4 Lessons From Allen Iverson's Money Meltdown
NEW YORK (TheStreet) -- As a basketball player, Allen Iverson was a phenomenon.
First at Georgetown University, where he played for coaching legend John Thompson, then in the National Basketball Association, where he starred for the Philadelphia 76ers, Iverson was a hoops magician.
A Sixer's game was a must-see event when Iverson was in his heyday, and fans reveled in his speed, poise, charisma and ability to knock down the game-winning shot again and again.
He was paid handsomely for his efforts. Iverson earned $154 million in his 14-year NBA career, according to Sports Illustrated.
Yet today, Iverson is broke, and heavily in debt -- for now. The former all-star made news this week as his $4.5 million Atlanta mansion was set to fall into foreclosure after he defaulted on the mortgage.
What happened to Iverson, and what lessons can Americans take from his financial fall from grace? There are many, but here are some of the most important ones:
Don't live beyond your means: Financial advisers are in unison on one kitchen-table financial topic -- you can't spend more than you earn. But that's what Iverson did. According to papers filed in a recent lawsuit, and published by TMZ.com: Iverson earns approximately $60,000 per month, yet spends about $350,000 per month. The legal report says Iverson spends about $10,000 per month on food and clothing; $10,000 on restaurants and entertainment; and $1,000 on dry-cleaning bills.
Don't take your eye off the ball: Funny to say this about a basketball legend, but Iverson regularly avoided the financial basics and "took his eyes off the ball." He habitually splurged on purchases he didn't really need and wound up paying the price. For example, Iverson's bank account was seized last year after he couldn't pay more than $860,000 he owed to a jewelry store.

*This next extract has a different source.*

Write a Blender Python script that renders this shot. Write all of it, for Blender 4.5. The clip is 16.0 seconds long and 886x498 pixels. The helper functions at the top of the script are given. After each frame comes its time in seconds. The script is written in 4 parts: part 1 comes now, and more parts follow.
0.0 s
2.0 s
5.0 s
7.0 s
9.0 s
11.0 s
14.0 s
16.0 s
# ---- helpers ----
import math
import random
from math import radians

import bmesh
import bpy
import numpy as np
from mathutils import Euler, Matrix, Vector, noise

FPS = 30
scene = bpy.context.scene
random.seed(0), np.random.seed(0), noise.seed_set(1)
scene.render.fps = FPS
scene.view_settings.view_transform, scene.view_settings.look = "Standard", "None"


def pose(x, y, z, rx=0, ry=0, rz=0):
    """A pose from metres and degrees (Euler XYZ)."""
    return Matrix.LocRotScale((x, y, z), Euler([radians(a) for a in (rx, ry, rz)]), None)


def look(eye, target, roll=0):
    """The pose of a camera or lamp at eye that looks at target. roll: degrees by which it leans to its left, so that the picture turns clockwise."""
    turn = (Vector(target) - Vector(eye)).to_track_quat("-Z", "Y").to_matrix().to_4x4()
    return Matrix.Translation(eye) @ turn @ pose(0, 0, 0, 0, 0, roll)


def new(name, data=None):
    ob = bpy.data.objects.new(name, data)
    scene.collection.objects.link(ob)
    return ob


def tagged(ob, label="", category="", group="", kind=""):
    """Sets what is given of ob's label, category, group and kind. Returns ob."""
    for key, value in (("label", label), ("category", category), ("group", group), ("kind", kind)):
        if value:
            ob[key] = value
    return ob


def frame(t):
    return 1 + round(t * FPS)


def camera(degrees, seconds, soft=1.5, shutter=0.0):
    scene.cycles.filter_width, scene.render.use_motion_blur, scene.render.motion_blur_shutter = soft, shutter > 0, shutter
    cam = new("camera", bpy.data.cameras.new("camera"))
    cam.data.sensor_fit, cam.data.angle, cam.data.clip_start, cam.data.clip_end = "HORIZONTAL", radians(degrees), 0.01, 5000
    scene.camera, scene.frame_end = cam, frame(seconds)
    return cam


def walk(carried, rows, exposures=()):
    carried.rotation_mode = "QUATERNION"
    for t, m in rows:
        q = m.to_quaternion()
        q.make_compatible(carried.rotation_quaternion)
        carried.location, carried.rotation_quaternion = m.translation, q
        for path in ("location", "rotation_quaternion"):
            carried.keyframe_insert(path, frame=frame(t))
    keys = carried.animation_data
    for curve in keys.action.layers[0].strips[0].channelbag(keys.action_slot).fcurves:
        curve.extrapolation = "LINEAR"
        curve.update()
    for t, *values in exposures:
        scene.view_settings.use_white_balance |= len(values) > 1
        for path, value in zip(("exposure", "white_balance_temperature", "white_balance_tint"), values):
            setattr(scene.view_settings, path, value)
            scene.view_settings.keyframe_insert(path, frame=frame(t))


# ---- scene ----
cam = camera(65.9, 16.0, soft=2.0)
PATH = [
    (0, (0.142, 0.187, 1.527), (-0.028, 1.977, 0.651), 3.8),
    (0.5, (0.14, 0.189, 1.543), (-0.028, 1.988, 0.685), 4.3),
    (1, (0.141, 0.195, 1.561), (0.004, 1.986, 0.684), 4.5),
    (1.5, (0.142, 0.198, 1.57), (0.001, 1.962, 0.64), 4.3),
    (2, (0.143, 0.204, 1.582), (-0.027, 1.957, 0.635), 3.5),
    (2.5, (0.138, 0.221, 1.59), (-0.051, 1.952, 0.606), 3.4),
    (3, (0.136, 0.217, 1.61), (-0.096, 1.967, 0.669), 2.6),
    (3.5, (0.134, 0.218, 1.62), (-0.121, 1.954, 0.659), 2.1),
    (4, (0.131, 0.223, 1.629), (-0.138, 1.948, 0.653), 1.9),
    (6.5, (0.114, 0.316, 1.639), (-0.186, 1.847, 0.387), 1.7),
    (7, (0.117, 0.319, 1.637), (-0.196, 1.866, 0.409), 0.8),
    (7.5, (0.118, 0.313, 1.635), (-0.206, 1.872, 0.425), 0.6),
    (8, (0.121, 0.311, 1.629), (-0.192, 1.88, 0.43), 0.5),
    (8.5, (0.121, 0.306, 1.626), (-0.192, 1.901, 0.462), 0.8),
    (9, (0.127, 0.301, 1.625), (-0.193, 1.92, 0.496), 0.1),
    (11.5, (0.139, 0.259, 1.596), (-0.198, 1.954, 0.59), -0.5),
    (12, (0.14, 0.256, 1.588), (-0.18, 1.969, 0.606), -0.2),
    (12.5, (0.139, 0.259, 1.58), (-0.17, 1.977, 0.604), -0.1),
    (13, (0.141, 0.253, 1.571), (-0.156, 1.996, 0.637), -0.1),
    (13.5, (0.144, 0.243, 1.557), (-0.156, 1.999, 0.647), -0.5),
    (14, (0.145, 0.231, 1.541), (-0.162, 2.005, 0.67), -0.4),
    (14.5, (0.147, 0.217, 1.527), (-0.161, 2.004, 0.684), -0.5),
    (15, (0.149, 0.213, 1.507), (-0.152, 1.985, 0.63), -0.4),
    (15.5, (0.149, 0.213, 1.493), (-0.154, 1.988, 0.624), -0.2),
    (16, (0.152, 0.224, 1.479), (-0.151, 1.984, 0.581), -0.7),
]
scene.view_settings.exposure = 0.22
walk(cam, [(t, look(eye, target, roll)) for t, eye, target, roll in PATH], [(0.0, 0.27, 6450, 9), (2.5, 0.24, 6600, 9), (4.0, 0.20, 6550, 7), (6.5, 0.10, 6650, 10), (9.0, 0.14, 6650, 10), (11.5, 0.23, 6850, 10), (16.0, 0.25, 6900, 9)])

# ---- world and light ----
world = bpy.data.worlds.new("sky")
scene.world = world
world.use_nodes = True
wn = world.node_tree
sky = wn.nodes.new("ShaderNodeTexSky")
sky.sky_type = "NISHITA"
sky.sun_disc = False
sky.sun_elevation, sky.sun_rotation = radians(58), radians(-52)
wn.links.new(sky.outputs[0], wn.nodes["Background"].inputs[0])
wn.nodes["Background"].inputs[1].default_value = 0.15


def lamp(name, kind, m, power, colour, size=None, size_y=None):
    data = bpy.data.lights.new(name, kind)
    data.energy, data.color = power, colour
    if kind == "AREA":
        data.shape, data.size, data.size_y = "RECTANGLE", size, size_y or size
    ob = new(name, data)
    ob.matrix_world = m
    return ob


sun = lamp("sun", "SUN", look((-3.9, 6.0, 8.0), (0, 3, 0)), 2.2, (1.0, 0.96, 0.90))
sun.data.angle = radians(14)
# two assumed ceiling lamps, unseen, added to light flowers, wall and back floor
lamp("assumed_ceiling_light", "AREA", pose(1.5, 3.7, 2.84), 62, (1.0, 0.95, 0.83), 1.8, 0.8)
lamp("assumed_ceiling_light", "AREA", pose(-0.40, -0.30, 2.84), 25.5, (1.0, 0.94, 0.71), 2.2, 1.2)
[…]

Don't lose control of your finances: On the personal financial front, Iverson was his own worst enemy. In his recent foreclosure case, he claimed he never agreed to the mortgage loan for the Atlanta mansion -- that his wife actually signed the loan papers. In Kitchen Table Economics 101, you always know where your money is and where it is going. Iverson failed that test, and spectacularly so.